Do you remember when our friends built us a veggie garden in the wasteland behind our house? Well we’ve just trashed it, but all in the name of home improvements. We discovered last summer just how bad mould can be! It was everywhere: clothes, furniture, cupboards… I am not someone who usually reacts to things like that (skin allergies, yes; hayfever, yes; other respiratory problems? No!) but even I was wheezing, despite wiping everything down repeatedly with tea tree oil, eucalyptus oil… and whatever other home remedies were recommended by those experienced in the ways of “Coffs Harbour mould”.
Once the humidity levels died away and the mould went too we researched our options to prevent us going through the same thing again, and it boils down to sufficient ventilation under the house + facilitating water moving away from the house. You know how hard and often it rains here… buckets of the stuff, especially over the summer, and we’ve built fairly close to the hillside, and on clay. Consequently the vegetation around the house retains water, the clay prevents water from draining away, and the position of the house doesn’t maximise cross-ventilation under the house. Well, you live and learn.
Last weekend we dug out our veggie garden (* sniff *), but only temporarily, and relocated the plants to the big veggie patch down the hill. The wonderful soil brought in by our lovely friends went to fill up the planter box built into the side of our verandah, which has languished, unloved and full of big bits of polystyrene (packaging materials: useful to add bulk to the bottom of the planter so that we don’t need to find 1.5 cubic metres of expensive soil to fill it!). The clay at the back of the house has been dug and compacted to slope away from the house and towards the agricultural drains that will be put in along the edge of the hillside, and concrete will be laid on top, both to help the water run towards the drains and to give us (finally!) a smooth, hard path around the house. There are planting areas built into the new layout which will give us both the veggie and herb gardens back plus room for permanent planting, and the lower batter of the slope will be weed-matted and planted up with something nice, although we haven’t yet decided what. There will be enough room for a table and chairs out there, which is a nice sun trap in spring and autumn, and we’ll finally be able to use the big washing line.
The next step of the process is to put two big fans into the crawl space under the house: they don’t use much electricity (useful when you’re on solar power!) and will have timers so they don’t run all day, but in theory the increased circulation of air, combined with reduced build-up of water, will mean less mould.

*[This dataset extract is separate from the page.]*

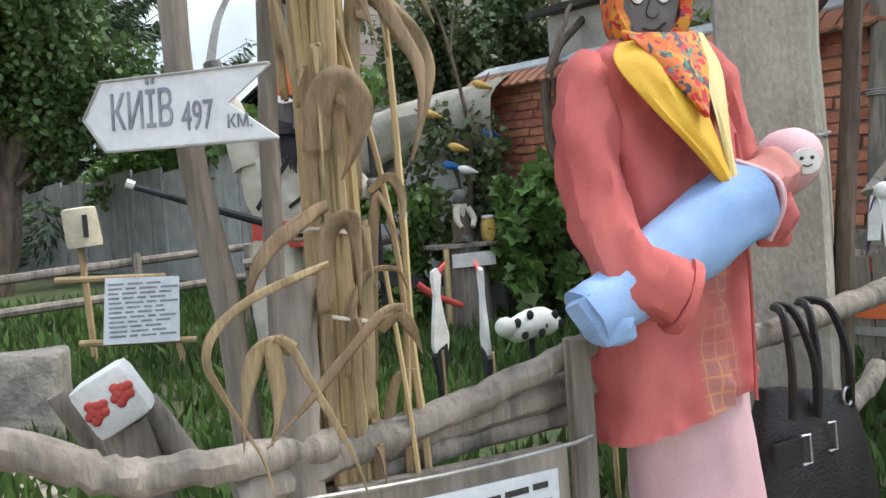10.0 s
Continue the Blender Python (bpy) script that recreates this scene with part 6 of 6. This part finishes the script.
solo("wall_shelf", bm, [M_BARK, M_ORANGE, M_GREYWOOD], "small dark wooden shelf with trinkets on the brick wall", "shelf")
for s_, z, col, lab in ((-0.05, 1.98, M_BLUE, "blue plastic bird under the eave"), (0.95, 1.52, M_BLUE, "blue plastic bird on the vine trunk"), (1.5, 1.50, M_BLUE, "blue plastic bird near the bush"), (-0.75, 1.98, M_BLUE, "blue plastic bird by the thick post")):
    bm = bmesh.new()
    q = wall_at(s_, z, 0.08) - V(0, 0, SLOPE * s_)
    cloth(bm, [(q + V(0, -0.05, 0), V(0.006, 0, 0), V(0, 0, 0.006)), (q + V(0, -0.02, 0.01), V(0.022, 0, 0), V(0, 0, 0.028)), (q + V(0, 0.02, 0.0), V(0.02, 0, 0), V(0, 0, 0.022)), (q + V(0, 0.08, -0.02), V(0.004, 0, 0), V(0, 0, 0.012))], 10, 0, 0.0, 1, 1)
    tube(bm, [q + V(0, 0, -0.01), q + V(0.05, 0.02, -0.10)], 0.004, n=5, mi=1)
    solo("toy_bird", bm, [col, M_GREYWOOD], lab, "toy bird", "toy birds")

# ---------------------------------------------------------------- doll table, storks and other yard things
table = thing("doll_table", "small plank table on a stump with a doll and jar", "table", (0.5, 5.85, 0.4))
bm = bmesh.new()
box(bm, (0.5, 5.88, 1.03), (0.56, 0.34, 0.03), Euler((0, 0, radians(-12))).to_matrix(), bevel=0.005)
part("tabletop", bm, M_GREYWOOD, table)
bm = bmesh.new()
tube(bm, [V(0.5, 5.9, 0.3), V(0.5, 5.9, 0.7), V(0.5, 5.9, 1.015)], 0.19, 0.165, 14, 3, 0.1)
part("stump", bm, M_GREYWOOD, table)
bm = bmesh.new()
plate(bm, [(-0.16, 0.045), (0.16, 0.05), (0.16, -0.05), (-0.16, -0.05)], 0.012, pose(0.46, 5.70, 0.93, 0, 0, -12))
part("white_board", bm, M_WHITE, table, "white lettered board")
bm = bmesh.new()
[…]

Lastly, we’re taking the opportunity to provide some extra shade in summer by planting a ‘living wall’ along the back deck. We discovered that in mid-summer the angle of the sun over the ridge of rainforest at the back means that it shines into the hall and the laundry for several hours in the afternoon, which heats up the whole house. We’re putting in big wooden posts, tensioned with the sort of cables you see around swimming pools, and we’re going to grow vigourous but deciduous climbers up the frame! Current favourite suggestions include wisteria, grape vines and kiwi fruit, but I fancy filling in the gaps – if there are any – with things like runner beans, so we’ll see how we go. It’s very exciting.
And this is the planted-up planter. We absolutely should NOT have gone to a garden centre last weekend, and when we did we should NOT have enjoyed a very nice coffee and cake in their lovely cafe, and when we’d spent the money we don’t have on that little bit of indulgence we absolutely should NOT have eyed off the specialist grower’s new consignment of bromeliads… Somehow we found ourselves at the till with a trolley load of shade-loving tropical goodies, trying not to look at the total. I felt the least I could do was plant up the planter box immediately.